_Task input:_
:::

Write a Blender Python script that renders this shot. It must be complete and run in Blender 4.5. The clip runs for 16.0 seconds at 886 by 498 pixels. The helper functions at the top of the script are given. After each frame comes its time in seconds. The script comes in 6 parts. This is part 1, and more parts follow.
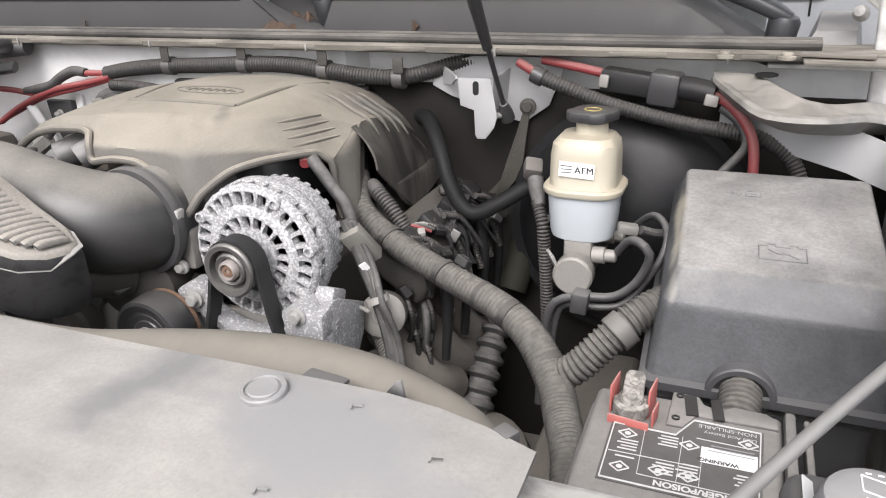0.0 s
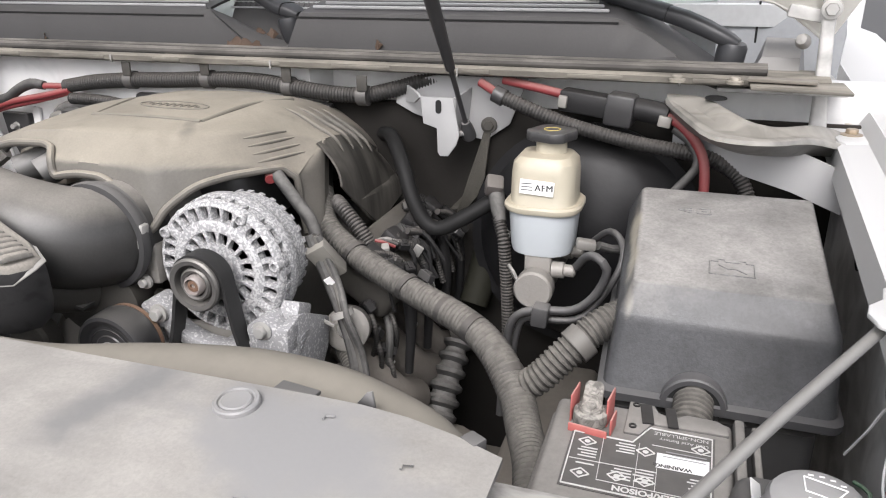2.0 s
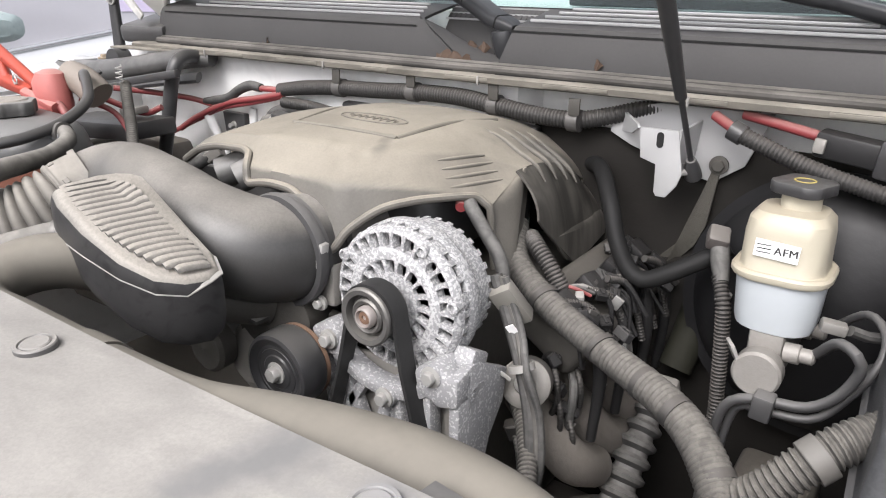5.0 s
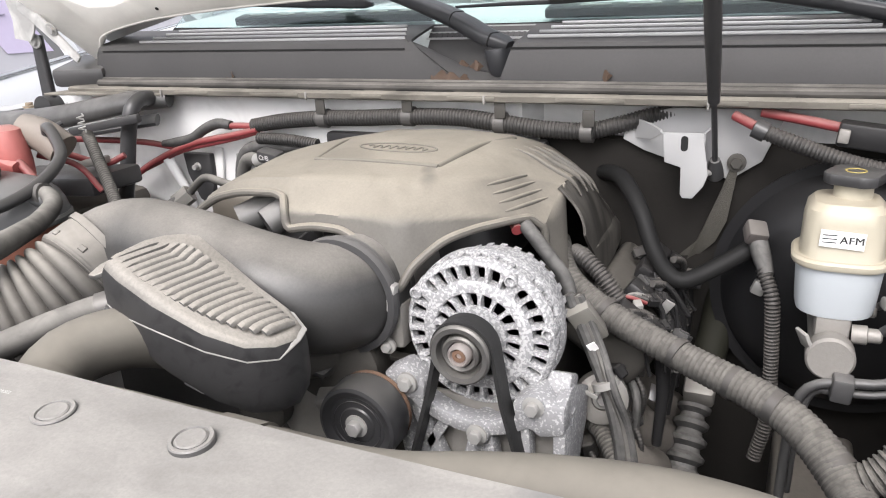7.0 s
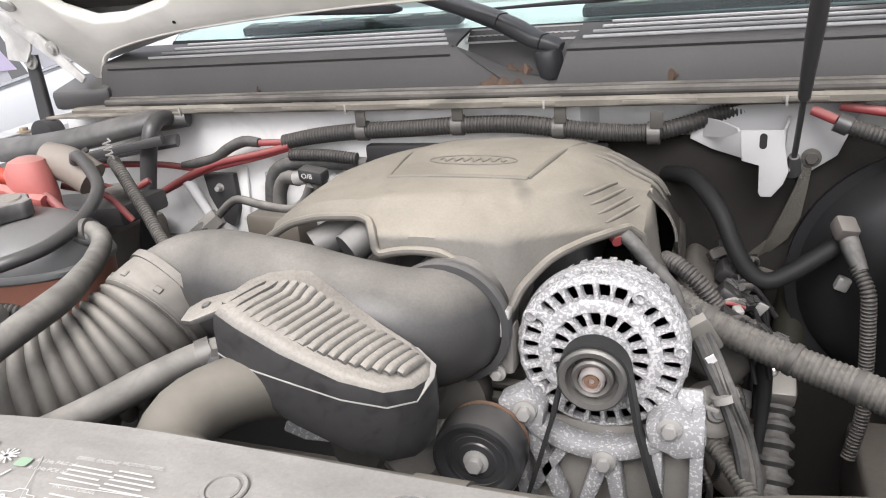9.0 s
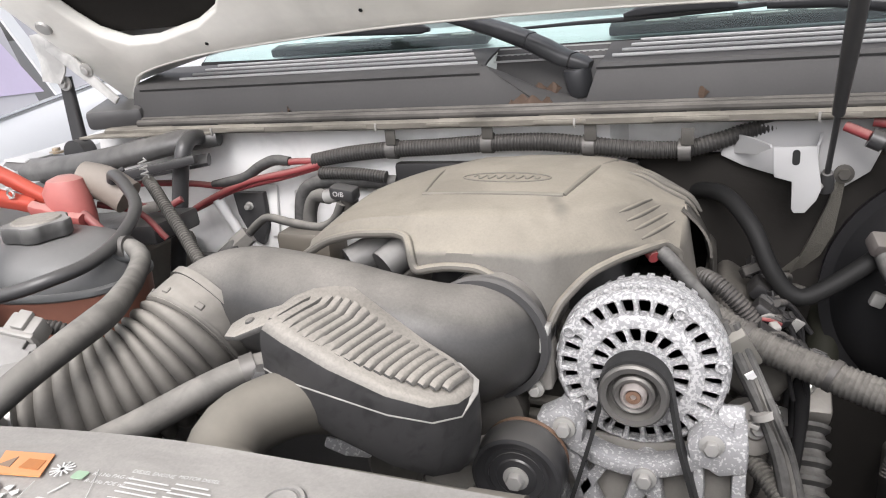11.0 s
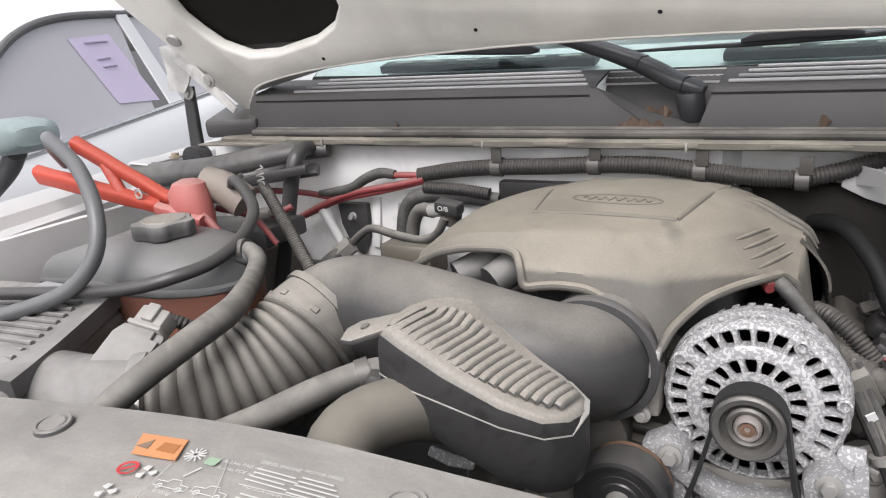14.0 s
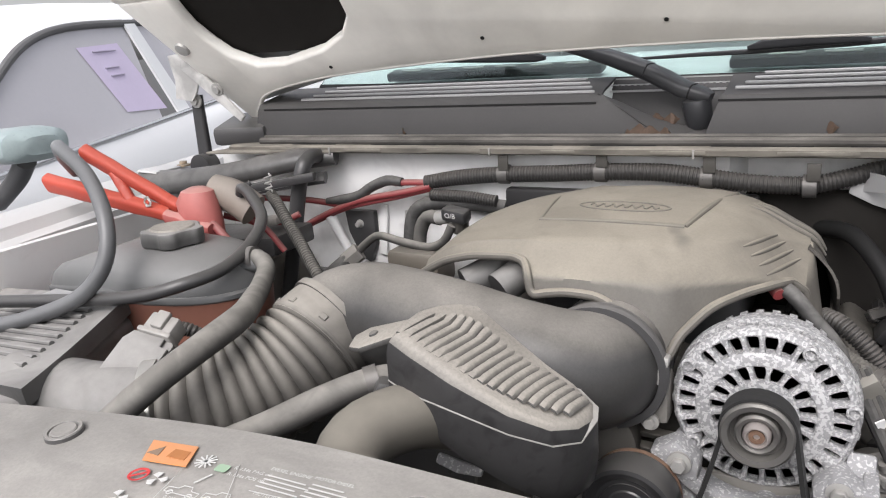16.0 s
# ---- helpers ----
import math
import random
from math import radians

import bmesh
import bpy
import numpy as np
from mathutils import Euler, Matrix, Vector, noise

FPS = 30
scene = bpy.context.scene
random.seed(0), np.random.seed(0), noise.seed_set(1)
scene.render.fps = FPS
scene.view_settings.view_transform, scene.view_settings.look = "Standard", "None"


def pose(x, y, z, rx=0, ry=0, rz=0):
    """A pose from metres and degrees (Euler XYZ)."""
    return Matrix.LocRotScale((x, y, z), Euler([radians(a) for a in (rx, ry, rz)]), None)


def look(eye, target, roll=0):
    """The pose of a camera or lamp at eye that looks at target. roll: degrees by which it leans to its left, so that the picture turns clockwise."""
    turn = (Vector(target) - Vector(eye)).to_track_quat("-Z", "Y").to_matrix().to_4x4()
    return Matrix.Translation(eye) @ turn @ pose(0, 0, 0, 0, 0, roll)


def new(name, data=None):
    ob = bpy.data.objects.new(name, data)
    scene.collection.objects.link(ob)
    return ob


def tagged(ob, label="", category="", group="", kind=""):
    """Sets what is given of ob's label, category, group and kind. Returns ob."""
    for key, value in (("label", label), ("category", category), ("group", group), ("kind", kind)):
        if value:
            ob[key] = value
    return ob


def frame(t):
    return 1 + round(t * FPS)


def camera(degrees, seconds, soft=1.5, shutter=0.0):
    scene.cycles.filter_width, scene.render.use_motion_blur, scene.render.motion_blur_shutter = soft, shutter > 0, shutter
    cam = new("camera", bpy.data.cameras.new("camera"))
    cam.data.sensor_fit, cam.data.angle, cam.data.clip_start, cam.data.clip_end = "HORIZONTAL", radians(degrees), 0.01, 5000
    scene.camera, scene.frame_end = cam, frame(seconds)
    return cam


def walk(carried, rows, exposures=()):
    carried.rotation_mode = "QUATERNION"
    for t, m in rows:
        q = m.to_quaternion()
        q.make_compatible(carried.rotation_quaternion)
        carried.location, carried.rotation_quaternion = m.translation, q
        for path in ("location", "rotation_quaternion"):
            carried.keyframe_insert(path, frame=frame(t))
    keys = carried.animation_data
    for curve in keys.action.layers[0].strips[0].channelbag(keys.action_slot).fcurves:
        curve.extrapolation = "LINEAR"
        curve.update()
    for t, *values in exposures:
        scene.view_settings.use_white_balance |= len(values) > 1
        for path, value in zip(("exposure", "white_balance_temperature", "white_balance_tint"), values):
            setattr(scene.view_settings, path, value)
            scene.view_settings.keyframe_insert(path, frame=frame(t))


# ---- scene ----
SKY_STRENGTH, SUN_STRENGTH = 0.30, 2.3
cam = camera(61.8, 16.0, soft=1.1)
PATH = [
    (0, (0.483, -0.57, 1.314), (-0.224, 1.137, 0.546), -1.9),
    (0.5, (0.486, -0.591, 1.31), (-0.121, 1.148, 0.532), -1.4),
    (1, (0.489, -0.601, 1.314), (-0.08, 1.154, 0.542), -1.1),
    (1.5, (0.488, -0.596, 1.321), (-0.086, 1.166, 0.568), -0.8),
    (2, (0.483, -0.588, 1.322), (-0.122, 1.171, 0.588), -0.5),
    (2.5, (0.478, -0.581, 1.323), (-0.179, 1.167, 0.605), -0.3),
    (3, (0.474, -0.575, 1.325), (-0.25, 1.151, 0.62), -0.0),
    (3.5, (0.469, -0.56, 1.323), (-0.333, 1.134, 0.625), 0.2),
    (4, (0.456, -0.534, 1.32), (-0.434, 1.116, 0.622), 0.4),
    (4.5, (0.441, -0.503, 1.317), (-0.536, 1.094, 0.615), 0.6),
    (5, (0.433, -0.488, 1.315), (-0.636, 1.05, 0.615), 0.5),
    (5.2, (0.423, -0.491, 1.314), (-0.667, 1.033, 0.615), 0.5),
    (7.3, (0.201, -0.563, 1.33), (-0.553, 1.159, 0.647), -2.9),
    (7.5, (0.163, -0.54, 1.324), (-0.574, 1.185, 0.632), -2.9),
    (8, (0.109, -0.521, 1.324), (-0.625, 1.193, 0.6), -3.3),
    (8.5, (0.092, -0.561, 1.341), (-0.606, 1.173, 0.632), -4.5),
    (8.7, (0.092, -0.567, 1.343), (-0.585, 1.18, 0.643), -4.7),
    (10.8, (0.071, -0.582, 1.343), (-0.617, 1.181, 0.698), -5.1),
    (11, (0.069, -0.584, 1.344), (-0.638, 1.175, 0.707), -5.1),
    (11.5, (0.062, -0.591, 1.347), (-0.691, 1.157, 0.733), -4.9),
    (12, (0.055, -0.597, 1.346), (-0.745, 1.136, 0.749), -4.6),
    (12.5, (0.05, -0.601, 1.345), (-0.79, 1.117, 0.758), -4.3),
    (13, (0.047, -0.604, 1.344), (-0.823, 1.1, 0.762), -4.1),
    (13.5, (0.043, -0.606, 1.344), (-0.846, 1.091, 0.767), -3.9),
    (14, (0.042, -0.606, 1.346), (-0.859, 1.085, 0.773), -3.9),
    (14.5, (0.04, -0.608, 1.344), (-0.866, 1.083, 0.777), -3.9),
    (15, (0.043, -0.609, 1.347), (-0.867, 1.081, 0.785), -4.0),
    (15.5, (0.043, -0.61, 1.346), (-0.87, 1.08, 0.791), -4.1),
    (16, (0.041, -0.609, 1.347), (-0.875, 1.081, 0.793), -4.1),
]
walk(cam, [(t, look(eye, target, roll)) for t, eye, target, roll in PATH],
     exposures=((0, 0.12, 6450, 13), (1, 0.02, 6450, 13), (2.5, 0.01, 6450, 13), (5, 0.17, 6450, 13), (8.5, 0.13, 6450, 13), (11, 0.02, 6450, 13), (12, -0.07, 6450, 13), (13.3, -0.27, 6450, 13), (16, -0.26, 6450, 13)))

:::

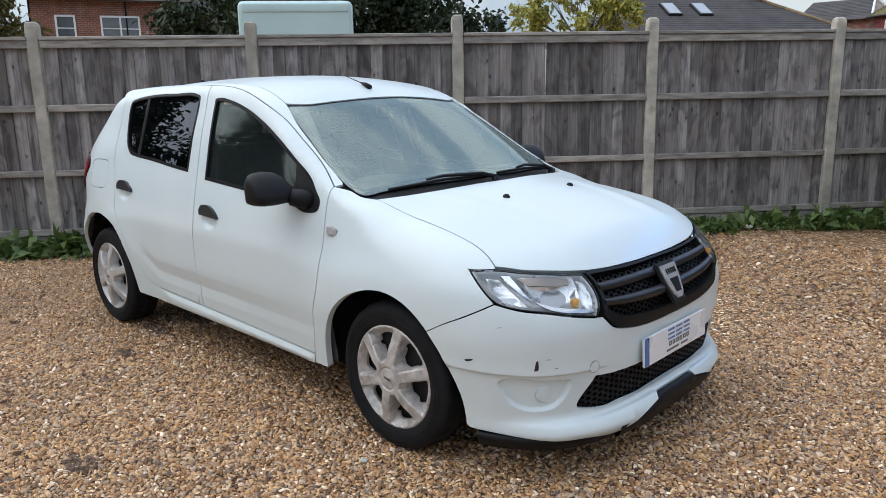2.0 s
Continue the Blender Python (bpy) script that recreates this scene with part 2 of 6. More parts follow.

:::

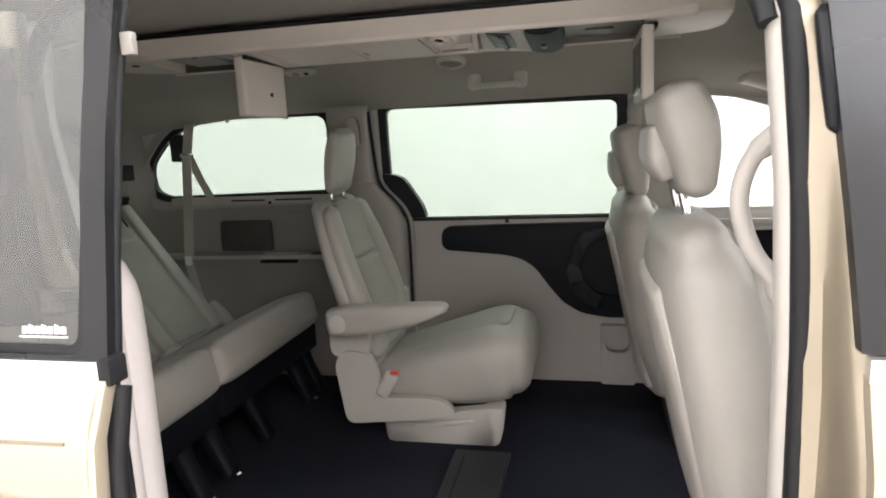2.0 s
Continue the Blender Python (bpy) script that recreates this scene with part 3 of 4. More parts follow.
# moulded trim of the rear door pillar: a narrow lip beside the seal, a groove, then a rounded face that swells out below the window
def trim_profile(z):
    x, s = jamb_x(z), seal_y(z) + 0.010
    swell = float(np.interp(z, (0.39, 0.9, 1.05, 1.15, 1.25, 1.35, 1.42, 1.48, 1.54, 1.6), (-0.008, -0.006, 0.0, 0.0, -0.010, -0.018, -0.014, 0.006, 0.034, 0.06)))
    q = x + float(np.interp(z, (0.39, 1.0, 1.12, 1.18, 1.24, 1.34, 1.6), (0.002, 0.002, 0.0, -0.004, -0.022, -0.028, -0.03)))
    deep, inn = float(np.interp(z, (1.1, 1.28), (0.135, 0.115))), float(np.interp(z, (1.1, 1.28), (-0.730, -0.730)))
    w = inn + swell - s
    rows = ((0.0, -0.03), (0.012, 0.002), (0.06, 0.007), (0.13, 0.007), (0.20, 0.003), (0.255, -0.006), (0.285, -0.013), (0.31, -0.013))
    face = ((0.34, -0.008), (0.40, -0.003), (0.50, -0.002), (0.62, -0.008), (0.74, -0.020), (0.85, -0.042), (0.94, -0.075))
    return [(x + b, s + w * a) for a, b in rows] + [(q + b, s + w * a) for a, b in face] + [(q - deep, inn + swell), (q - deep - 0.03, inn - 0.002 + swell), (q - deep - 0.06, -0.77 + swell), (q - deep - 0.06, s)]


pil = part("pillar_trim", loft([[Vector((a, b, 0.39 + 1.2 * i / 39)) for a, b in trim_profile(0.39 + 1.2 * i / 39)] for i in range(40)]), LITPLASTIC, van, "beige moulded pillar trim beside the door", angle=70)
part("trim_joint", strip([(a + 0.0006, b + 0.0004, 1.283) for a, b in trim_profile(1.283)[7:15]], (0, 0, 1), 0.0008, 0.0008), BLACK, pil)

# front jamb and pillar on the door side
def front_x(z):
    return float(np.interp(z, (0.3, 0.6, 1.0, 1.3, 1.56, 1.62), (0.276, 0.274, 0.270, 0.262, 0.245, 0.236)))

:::

_Your task:_
Using the data above, extract exactly the lines from the one containing "Write a Blender" through the one containing "scene = bpy.context.scene". Pictures are left out.

_Solution below:_
Write a Blender Python script that renders this shot. It must be complete and run in Blender 4.5. The clip runs for 16.0 seconds at 886 by 498 pixels. The helper functions at the top of the script are given. After each frame comes its time in seconds. The script comes in 6 parts. This is part 1, and more parts follow.
0.0 s
2.0 s
5.0 s
7.0 s
9.0 s
11.0 s
14.0 s
16.0 s
# ---- helpers ----
import math
import random
from math import radians

import bmesh
import bpy
import numpy as np
from mathutils import Euler, Matrix, Vector, noise

FPS = 30
scene = bpy.context.scene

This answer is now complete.